SUPPLIED MATERIAL:
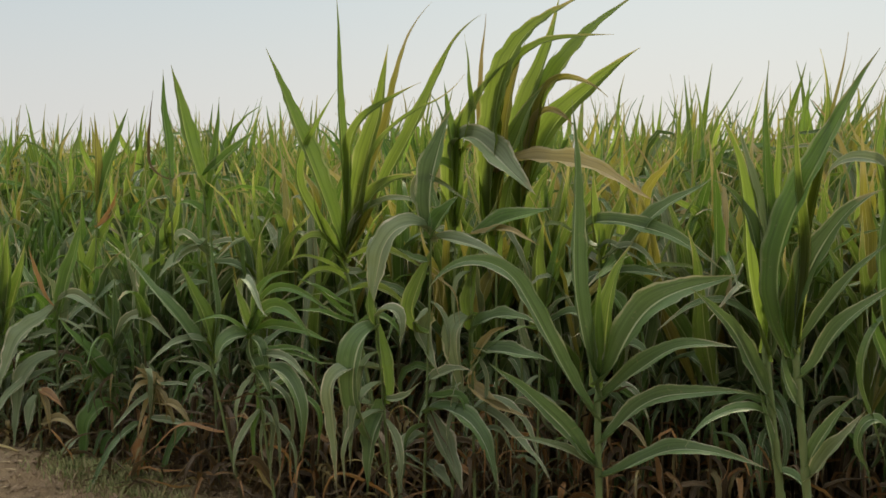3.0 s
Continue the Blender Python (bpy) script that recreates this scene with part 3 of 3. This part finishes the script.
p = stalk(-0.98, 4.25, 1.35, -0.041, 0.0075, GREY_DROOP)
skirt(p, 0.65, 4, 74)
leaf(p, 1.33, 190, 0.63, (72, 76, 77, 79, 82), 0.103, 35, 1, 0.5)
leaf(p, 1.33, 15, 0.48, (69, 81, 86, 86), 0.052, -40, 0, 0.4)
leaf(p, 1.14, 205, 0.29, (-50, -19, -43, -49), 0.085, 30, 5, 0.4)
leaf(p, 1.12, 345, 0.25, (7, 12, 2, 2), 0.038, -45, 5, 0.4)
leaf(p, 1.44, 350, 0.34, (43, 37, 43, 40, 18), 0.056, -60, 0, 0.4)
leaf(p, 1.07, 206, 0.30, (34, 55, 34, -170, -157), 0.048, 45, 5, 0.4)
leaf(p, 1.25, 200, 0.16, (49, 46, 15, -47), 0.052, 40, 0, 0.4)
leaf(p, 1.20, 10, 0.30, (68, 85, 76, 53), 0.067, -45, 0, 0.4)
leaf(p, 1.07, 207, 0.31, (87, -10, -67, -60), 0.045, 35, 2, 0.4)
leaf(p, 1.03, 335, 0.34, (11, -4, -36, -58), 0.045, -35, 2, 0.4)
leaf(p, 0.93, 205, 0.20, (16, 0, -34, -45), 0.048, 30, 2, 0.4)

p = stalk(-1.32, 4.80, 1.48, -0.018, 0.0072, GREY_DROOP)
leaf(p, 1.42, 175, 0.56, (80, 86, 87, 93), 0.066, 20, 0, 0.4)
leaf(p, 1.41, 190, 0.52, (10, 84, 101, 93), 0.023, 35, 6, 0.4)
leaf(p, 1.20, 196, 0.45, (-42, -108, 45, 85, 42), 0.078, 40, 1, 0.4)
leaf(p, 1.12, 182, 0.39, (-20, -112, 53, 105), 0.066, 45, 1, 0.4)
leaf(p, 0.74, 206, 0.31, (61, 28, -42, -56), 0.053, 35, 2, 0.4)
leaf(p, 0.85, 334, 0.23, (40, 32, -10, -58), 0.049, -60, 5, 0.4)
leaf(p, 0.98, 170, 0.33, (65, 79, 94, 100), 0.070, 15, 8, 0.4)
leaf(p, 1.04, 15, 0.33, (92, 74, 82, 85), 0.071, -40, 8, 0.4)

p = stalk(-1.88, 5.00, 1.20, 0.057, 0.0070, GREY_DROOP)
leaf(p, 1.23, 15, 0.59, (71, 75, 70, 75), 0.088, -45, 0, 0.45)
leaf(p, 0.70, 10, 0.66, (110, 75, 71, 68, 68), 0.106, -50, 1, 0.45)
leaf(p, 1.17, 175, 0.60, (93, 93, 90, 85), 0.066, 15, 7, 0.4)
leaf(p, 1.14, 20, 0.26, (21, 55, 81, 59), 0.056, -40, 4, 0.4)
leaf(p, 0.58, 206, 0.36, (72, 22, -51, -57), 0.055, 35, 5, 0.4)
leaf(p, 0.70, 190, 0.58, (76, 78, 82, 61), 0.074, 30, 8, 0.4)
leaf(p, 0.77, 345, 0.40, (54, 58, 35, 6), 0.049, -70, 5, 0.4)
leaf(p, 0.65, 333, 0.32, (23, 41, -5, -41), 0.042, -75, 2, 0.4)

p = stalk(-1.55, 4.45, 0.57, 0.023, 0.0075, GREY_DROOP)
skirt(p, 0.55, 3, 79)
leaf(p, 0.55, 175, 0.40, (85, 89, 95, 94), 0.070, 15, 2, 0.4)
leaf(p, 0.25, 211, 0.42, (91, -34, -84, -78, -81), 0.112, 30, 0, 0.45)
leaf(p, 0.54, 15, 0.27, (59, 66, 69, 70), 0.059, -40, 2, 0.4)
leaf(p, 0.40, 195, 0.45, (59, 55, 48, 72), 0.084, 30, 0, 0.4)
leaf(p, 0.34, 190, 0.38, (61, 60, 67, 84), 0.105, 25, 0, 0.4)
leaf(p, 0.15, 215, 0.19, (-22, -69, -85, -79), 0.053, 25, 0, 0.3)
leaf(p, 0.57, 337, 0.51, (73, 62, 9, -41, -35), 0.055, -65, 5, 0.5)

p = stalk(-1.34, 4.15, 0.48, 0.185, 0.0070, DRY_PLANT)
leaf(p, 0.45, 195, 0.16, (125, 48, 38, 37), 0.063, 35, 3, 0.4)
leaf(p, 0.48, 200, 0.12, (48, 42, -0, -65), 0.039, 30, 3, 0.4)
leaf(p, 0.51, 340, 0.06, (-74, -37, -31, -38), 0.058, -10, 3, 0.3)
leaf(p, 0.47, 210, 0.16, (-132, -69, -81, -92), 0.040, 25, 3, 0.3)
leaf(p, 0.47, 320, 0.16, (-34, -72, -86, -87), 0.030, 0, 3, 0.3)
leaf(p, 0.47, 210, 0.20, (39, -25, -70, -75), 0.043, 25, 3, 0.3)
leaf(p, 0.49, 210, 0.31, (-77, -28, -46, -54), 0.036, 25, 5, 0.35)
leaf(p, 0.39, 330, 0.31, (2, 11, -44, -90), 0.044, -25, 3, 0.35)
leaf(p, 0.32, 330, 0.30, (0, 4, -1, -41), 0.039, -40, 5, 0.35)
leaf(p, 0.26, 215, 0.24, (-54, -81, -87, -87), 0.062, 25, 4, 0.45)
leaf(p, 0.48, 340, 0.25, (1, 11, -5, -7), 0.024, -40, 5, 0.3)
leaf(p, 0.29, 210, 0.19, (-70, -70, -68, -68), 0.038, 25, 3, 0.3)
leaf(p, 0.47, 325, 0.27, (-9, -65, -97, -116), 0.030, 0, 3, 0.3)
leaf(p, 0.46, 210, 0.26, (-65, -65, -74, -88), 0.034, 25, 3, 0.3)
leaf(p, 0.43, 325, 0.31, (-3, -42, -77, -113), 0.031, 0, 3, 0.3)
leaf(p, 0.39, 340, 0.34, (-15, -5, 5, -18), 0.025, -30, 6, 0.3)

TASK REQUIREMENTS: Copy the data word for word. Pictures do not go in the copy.

OUTPUT BELOW:
3.0 s
Continue the Blender Python (bpy) script that recreates this scene with part 3 of 3. This part finishes the script.
p = stalk(-0.98, 4.25, 1.35, -0.041, 0.0075, GREY_DROOP)
skirt(p, 0.65, 4, 74)
leaf(p, 1.33, 190, 0.63, (72, 76, 77, 79, 82), 0.103, 35, 1, 0.5)
leaf(p, 1.33, 15, 0.48, (69, 81, 86, 86), 0.052, -40, 0, 0.4)
leaf(p, 1.14, 205, 0.29, (-50, -19, -43, -49), 0.085, 30, 5, 0.4)
leaf(p, 1.12, 345, 0.25, (7, 12, 2, 2), 0.038, -45, 5, 0.4)
leaf(p, 1.44, 350, 0.34, (43, 37, 43, 40, 18), 0.056, -60, 0, 0.4)
leaf(p, 1.07, 206, 0.30, (34, 55, 34, -170, -157), 0.048, 45, 5, 0.4)
leaf(p, 1.25, 200, 0.16, (49, 46, 15, -47), 0.052, 40, 0, 0.4)
leaf(p, 1.20, 10, 0.30, (68, 85, 76, 53), 0.067, -45, 0, 0.4)
leaf(p, 1.07, 207, 0.31, (87, -10, -67, -60), 0.045, 35, 2, 0.4)
leaf(p, 1.03, 335, 0.34, (11, -4, -36, -58), 0.045, -35, 2, 0.4)
leaf(p, 0.93, 205, 0.20, (16, 0, -34, -45), 0.048, 30, 2, 0.4)

p = stalk(-1.32, 4.80, 1.48, -0.018, 0.0072, GREY_DROOP)
leaf(p, 1.42, 175, 0.56, (80, 86, 87, 93), 0.066, 20, 0, 0.4)
leaf(p, 1.41, 190, 0.52, (10, 84, 101, 93), 0.023, 35, 6, 0.4)
leaf(p, 1.20, 196, 0.45, (-42, -108, 45, 85, 42), 0.078, 40, 1, 0.4)
leaf(p, 1.12, 182, 0.39, (-20, -112, 53, 105), 0.066, 45, 1, 0.4)
leaf(p, 0.74, 206, 0.31, (61, 28, -42, -56), 0.053, 35, 2, 0.4)
leaf(p, 0.85, 334, 0.23, (40, 32, -10, -58), 0.049, -60, 5, 0.4)
leaf(p, 0.98, 170, 0.33, (65, 79, 94, 100), 0.070, 15, 8, 0.4)
leaf(p, 1.04, 15, 0.33, (92, 74, 82, 85), 0.071, -40, 8, 0.4)

p = stalk(-1.88, 5.00, 1.20, 0.057, 0.0070, GREY_DROOP)
leaf(p, 1.23, 15, 0.59, (71, 75, 70, 75), 0.088, -45, 0, 0.45)
leaf(p, 0.70, 10, 0.66, (110, 75, 71, 68, 68), 0.106, -50, 1, 0.45)
leaf(p, 1.17, 175, 0.60, (93, 93, 90, 85), 0.066, 15, 7, 0.4)
leaf(p, 1.14, 20, 0.26, (21, 55, 81, 59), 0.056, -40, 4, 0.4)
leaf(p, 0.58, 206, 0.36, (72, 22, -51, -57), 0.055, 35, 5, 0.4)
leaf(p, 0.70, 190, 0.58, (76, 78, 82, 61), 0.074, 30, 8, 0.4)
leaf(p, 0.77, 345, 0.40, (54, 58, 35, 6), 0.049, -70, 5, 0.4)
leaf(p, 0.65, 333, 0.32, (23, 41, -5, -41), 0.042, -75, 2, 0.4)

p = stalk(-1.55, 4.45, 0.57, 0.023, 0.0075, GREY_DROOP)
skirt(p, 0.55, 3, 79)
leaf(p, 0.55, 175, 0.40, (85, 89, 95, 94), 0.070, 15, 2, 0.4)
leaf(p, 0.25, 211, 0.42, (91, -34, -84, -78, -81), 0.112, 30, 0, 0.45)
leaf(p, 0.54, 15, 0.27, (59, 66, 69, 70), 0.059, -40, 2, 0.4)
leaf(p, 0.40, 195, 0.45, (59, 55, 48, 72), 0.084, 30, 0, 0.4)
leaf(p, 0.34, 190, 0.38, (61, 60, 67, 84), 0.105, 25, 0, 0.4)
leaf(p, 0.15, 215, 0.19, (-22, -69, -85, -79), 0.053, 25, 0, 0.3)
leaf(p, 0.57, 337, 0.51, (73, 62, 9, -41, -35), 0.055, -65, 5, 0.5)

p = stalk(-1.34, 4.15, 0.48, 0.185, 0.0070, DRY_PLANT)
leaf(p, 0.45, 195, 0.16, (125, 48, 38, 37), 0.063, 35, 3, 0.4)
leaf(p, 0.48, 200, 0.12, (48, 42, -0, -65), 0.039, 30, 3, 0.4)
leaf(p, 0.51, 340, 0.06, (-74, -37, -31, -38), 0.058, -10, 3, 0.3)
leaf(p, 0.47, 210, 0.16, (-132, -69, -81, -92), 0.040, 25, 3, 0.3)
leaf(p, 0.47, 320, 0.16, (-34, -72, -86, -87), 0.030, 0, 3, 0.3)
leaf(p, 0.47, 210, 0.20, (39, -25, -70, -75), 0.043, 25, 3, 0.3)
leaf(p, 0.49, 210, 0.31, (-77, -28, -46, -54), 0.036, 25, 5, 0.35)
leaf(p, 0.39, 330, 0.31, (2, 11, -44, -90), 0.044, -25, 3, 0.35)
leaf(p, 0.32, 330, 0.30, (0, 4, -1, -41), 0.039, -40, 5, 0.35)
leaf(p, 0.26, 215, 0.24, (-54, -81, -87, -87), 0.062, 25, 4, 0.45)
leaf(p, 0.48, 340, 0.25, (1, 11, -5, -7), 0.024, -40, 5, 0.3)
leaf(p, 0.29, 210, 0.19, (-70, -70, -68, -68), 0.038, 25, 3, 0.3)
leaf(p, 0.47, 325, 0.27, (-9, -65, -97, -116), 0.030, 0, 3, 0.3)
leaf(p, 0.46, 210, 0.26, (-65, -65, -74, -88), 0.034, 25, 3, 0.3)
leaf(p, 0.43, 325, 0.31, (-3, -42, -77, -113), 0.031, 0, 3, 0.3)
leaf(p, 0.39, 340, 0.34, (-15, -5, 5, -18), 0.025, -30, 6, 0.3)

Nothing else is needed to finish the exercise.